2. Law firms are organized to deliver only the first of the above two capabilities (though almost all law firms have long maintained technology-enabled processes for signing up new clients and matters, keeping track of time to be billed, and collecting their fees — i.e., to run their own businesses).
3. These days “CMS” is a hot topic: Many business enterprises are rethinking their “contract management systems” to improve creation, execution, analysis, and ongoing accessibility of their contracts.
4. Contract management systems can have a big impact on a company’s health — not least on accelerating the order-to-cash cycle.
This Matters to Your Business
Because their subject consists of a company’s contracts, and because a contract is a legal document, it might seem natural to view contract management as something to place under Legal’s authority.
But while some (but by no means all) of the legal profession’s members are adept at drafting contract language, lawyers as a profession have almost no skill in designing the process-based workflows that comprise a contract management system.
And the attorneys who make up law firms tend to be too individualistic to “work and play well” with the project managers and technology experts (not to mention other lawyers) who are so critical to designing contract management systems within a business.
Unsurprisingly, there are loud voices within the legal profession that insist law firms should be in charge of contract management systems (for instance, here and here) .
Because …
For years I’ve looked to Ken Adams as the leading U.S. lawyer on effective contract drafting. He puts it this way:
” … I’ve looked at countless contracts and have concluded that the contracts world is awash in dysfunction. That applies to contracts drafted by law firms ….
“Law firms might be excellent at getting the deal done. And I know plenty of individuals at law firms care about clear, modern contract drafting. But nothing I’ve seen suggests that law firms as institutions are equipped, in terms of process expertise and content expertise, to tell companies how best to handle their commercial contracts.
“To serve that function, I’d look to a process-driven organization that combines technology competence with real contracts expertise, not bogus conventional wisdom ….”
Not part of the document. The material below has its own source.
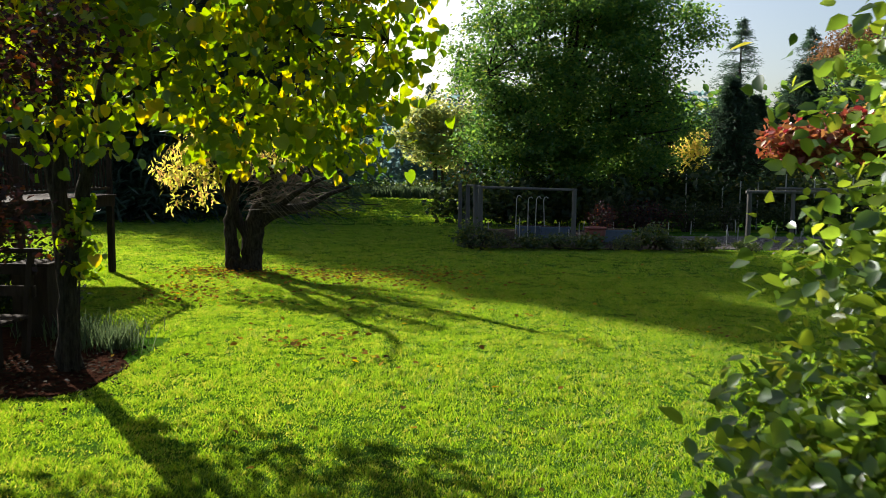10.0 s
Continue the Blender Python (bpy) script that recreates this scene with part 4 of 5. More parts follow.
# ---- shrubs ----
def shrub(name, label, base, blobs, clumps, per, radius, size, template, mat, seed, stems=7, **kw):
    rng = np.random.default_rng(seed + 500)
    ss = []
    for k in range(stems):
        bl = blobs[rng.integers(len(blobs))]
        b0 = (base[0] + (bl[0] - base[0]) * 0.5 + rng.normal() * 0.12, base[1] + (bl[1] - base[1]) * 0.5 + rng.normal() * 0.12, -0.05)
        tip = (bl[0] + rng.normal() * 0.2, bl[1] + rng.normal() * 0.2, bl[2])
        ss.append(([b0, tuple(a + (b - a) * 0.5 + rng.normal() * 0.08 for a, b in zip(b0, tip)), tip], [0.035, 0.025, 0.012]))
    ss[0] = ([base] + ss[0][0][1:], ss[0][1])
    return tree(name, label, "shrub", ss, blobs, clumps, per, radius, size, template, mat, seed, **kw)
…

To design and implement a company’s contract management system, I would look to an alternative legal services provider like Elevate, or to a CMS software provider like Ironclad, or to the legal group of a Big Four accounting firm like Deloitte. There are many good providers in each of these categories.
Get legal advice from those who are good at it — like law firms or in-house counsel.
And get help on implementing business systems and their component processes from those who are good at those tasks.